▶ AVAILABLE DATA
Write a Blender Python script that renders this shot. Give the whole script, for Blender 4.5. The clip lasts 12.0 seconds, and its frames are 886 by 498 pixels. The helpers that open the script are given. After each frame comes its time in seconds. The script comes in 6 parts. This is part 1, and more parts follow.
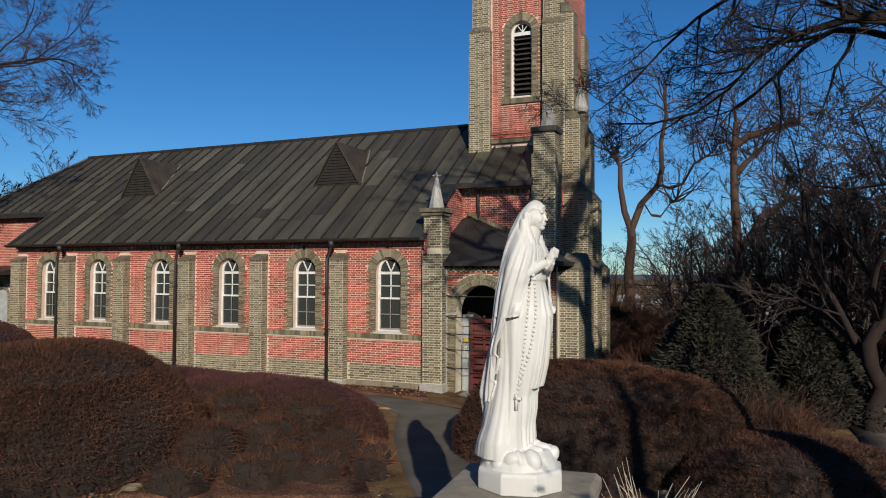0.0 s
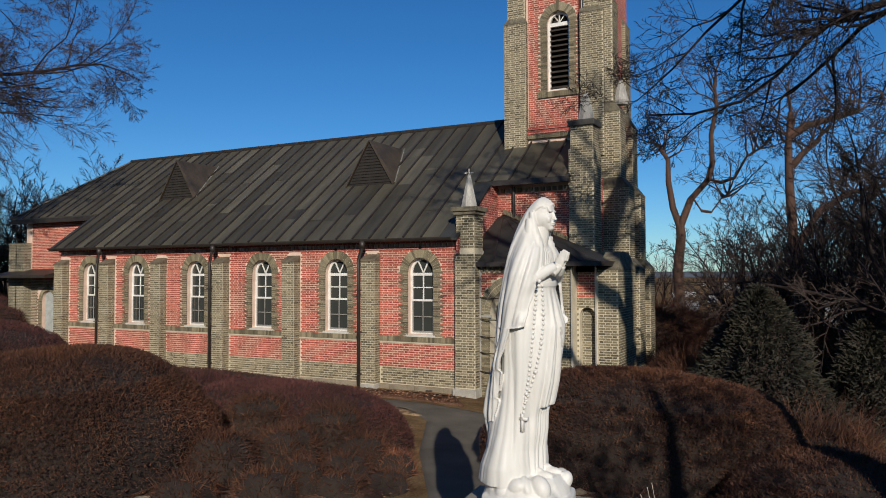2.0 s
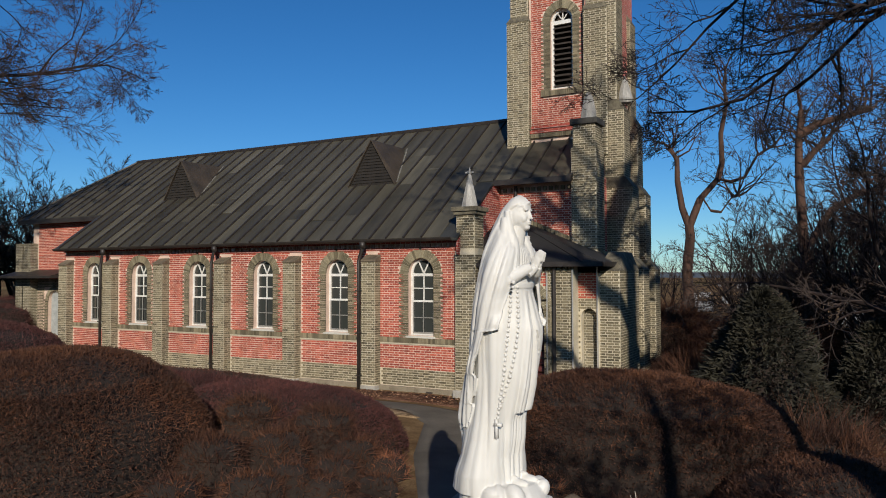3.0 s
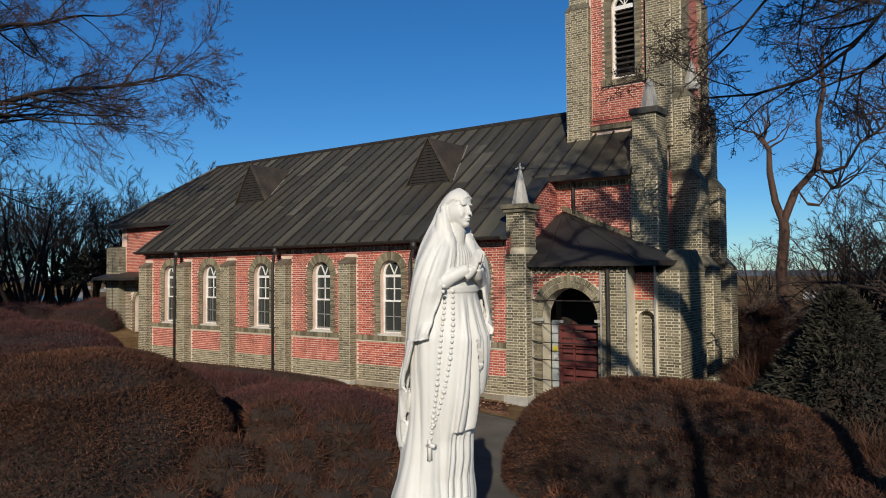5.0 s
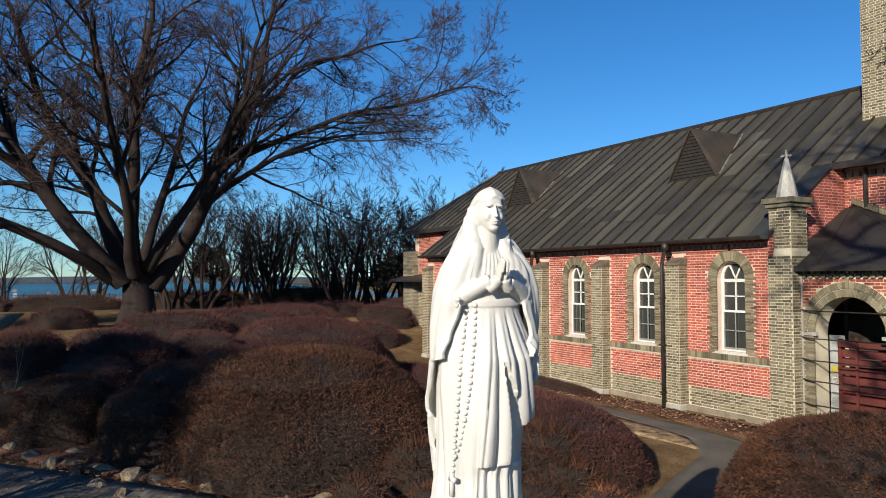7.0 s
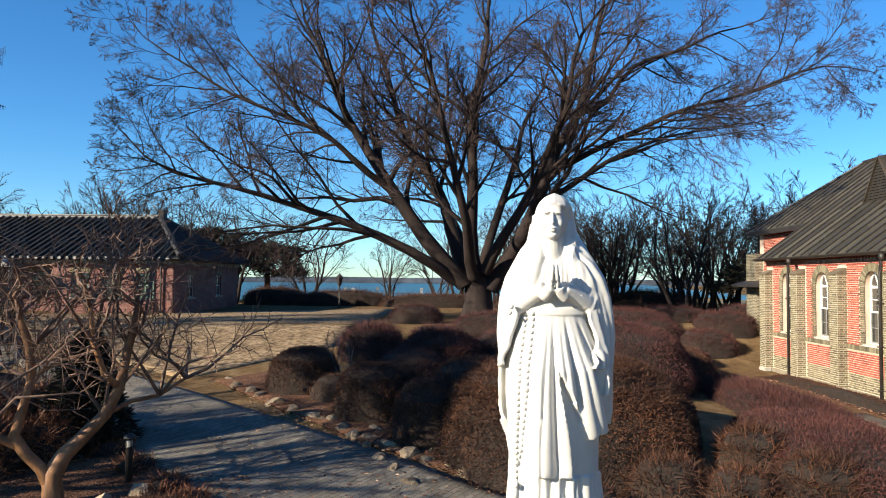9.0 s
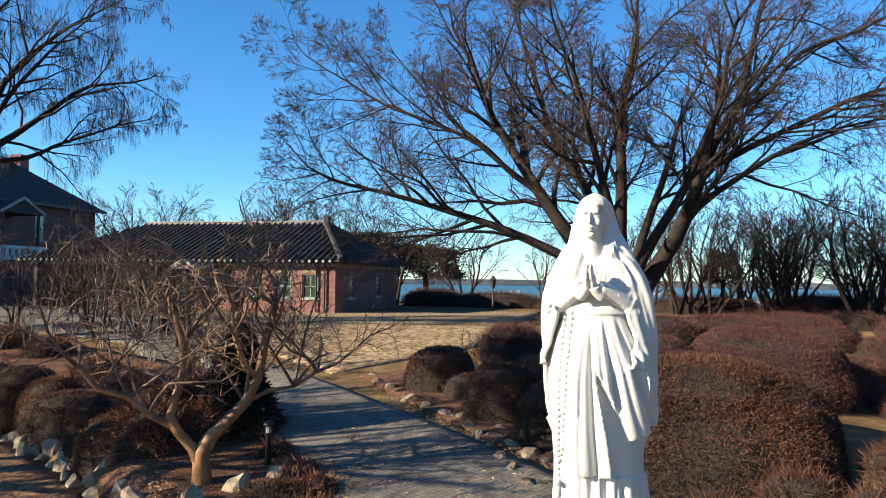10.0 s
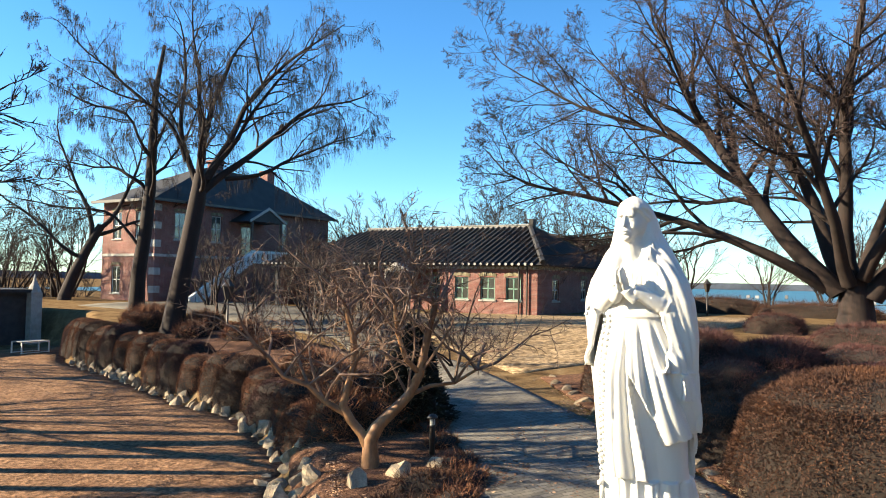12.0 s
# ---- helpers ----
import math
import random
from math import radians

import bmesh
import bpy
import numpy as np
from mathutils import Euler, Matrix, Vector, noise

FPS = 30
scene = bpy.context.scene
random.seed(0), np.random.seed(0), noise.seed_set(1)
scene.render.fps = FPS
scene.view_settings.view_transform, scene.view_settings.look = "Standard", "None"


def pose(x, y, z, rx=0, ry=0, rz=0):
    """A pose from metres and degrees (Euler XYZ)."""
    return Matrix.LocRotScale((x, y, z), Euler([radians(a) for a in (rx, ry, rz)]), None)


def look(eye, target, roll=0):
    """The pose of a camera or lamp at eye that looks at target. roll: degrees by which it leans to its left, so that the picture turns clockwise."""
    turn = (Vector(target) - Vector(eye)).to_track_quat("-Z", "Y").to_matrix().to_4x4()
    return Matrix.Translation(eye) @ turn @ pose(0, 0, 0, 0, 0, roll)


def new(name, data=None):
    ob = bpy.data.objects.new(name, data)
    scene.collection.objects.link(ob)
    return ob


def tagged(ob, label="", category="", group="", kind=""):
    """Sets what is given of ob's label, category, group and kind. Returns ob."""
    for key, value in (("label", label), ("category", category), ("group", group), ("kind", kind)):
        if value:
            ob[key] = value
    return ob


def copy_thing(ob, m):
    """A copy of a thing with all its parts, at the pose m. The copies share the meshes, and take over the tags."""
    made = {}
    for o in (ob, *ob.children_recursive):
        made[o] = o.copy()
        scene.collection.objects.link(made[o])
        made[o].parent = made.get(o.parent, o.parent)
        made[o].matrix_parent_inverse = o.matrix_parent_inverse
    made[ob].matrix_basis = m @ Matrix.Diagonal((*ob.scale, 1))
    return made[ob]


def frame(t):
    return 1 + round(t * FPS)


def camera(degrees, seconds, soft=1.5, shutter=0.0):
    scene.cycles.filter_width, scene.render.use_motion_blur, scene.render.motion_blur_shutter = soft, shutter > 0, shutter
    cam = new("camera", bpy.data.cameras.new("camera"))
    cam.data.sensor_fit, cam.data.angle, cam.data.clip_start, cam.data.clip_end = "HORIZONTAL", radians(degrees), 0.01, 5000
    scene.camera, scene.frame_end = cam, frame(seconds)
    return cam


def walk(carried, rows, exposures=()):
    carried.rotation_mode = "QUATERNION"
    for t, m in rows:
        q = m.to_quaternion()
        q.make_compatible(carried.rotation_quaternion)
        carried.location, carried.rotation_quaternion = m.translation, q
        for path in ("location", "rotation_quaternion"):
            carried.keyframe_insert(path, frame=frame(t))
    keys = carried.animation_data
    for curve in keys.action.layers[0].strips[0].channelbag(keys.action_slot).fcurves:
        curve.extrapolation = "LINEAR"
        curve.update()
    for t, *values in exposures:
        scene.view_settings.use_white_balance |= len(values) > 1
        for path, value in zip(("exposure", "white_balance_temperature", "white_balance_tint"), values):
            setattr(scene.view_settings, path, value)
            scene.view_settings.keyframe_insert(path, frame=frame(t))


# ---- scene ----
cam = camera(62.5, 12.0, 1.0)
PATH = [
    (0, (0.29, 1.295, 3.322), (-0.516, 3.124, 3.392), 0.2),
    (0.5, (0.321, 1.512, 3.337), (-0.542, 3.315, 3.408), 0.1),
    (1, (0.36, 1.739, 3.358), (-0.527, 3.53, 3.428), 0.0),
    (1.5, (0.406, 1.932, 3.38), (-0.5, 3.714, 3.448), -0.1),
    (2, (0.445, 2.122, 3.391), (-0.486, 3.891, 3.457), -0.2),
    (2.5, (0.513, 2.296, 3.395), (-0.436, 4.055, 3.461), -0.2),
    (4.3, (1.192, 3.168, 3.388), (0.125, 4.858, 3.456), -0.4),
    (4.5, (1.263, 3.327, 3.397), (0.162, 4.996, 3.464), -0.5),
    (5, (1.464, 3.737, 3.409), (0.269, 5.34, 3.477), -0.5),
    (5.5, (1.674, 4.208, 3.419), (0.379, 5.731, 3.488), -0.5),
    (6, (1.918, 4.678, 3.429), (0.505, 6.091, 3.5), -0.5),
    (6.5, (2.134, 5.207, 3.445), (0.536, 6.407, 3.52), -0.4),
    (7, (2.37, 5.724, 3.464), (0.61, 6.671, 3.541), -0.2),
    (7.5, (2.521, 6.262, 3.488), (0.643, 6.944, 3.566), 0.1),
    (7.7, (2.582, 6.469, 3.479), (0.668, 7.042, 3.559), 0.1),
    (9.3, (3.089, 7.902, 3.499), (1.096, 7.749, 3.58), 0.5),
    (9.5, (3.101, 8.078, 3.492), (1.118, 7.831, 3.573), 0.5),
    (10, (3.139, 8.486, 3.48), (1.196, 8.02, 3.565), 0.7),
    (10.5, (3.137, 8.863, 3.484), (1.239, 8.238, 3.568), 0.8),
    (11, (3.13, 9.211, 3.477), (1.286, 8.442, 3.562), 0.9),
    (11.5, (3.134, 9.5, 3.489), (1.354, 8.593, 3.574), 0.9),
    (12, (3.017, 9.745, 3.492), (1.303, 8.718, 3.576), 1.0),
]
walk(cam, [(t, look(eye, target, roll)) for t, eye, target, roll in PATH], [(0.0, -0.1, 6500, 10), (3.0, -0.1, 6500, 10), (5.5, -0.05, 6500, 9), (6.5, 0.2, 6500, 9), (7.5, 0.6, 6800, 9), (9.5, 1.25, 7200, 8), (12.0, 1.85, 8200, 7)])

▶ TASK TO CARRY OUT
Look at the listing and set down only the lines from its start through the line with "made[o].parent = made.get(o.parent, o.parent)", word for word and without pictures.

▶ SOLUTION FOR THIS EXERCISE
Write a Blender Python script that renders this shot. Give the whole script, for Blender 4.5. The clip lasts 12.0 seconds, and its frames are 886 by 498 pixels. The helpers that open the script are given. After each frame comes its time in seconds. The script comes in 6 parts. This is part 1, and more parts follow.
0.0 s
2.0 s
3.0 s
5.0 s
7.0 s
9.0 s
10.0 s
12.0 s
# ---- helpers ----
import math
import random
from math import radians

import bmesh
import bpy
import numpy as np
from mathutils import Euler, Matrix, Vector, noise

FPS = 30
scene = bpy.context.scene
random.seed(0), np.random.seed(0), noise.seed_set(1)
scene.render.fps = FPS
scene.view_settings.view_transform, scene.view_settings.look = "Standard", "None"


def pose(x, y, z, rx=0, ry=0, rz=0):
    """A pose from metres and degrees (Euler XYZ)."""
    return Matrix.LocRotScale((x, y, z), Euler([radians(a) for a in (rx, ry, rz)]), None)


def look(eye, target, roll=0):
    """The pose of a camera or lamp at eye that looks at target. roll: degrees by which it leans to its left, so that the picture turns clockwise."""
    turn = (Vector(target) - Vector(eye)).to_track_quat("-Z", "Y").to_matrix().to_4x4()
    return Matrix.Translation(eye) @ turn @ pose(0, 0, 0, 0, 0, roll)


def new(name, data=None):
    ob = bpy.data.objects.new(name, data)
    scene.collection.objects.link(ob)
    return ob


def tagged(ob, label="", category="", group="", kind=""):
    """Sets what is given of ob's label, category, group and kind. Returns ob."""
    for key, value in (("label", label), ("category", category), ("group", group), ("kind", kind)):
        if value:
            ob[key] = value
    return ob


def copy_thing(ob, m):
    """A copy of a thing with all its parts, at the pose m. The copies share the meshes, and take over the tags."""
    made = {}
    for o in (ob, *ob.children_recursive):
        made[o] = o.copy()
        scene.collection.objects.link(made[o])
        made[o].parent = made.get(o.parent, o.parent)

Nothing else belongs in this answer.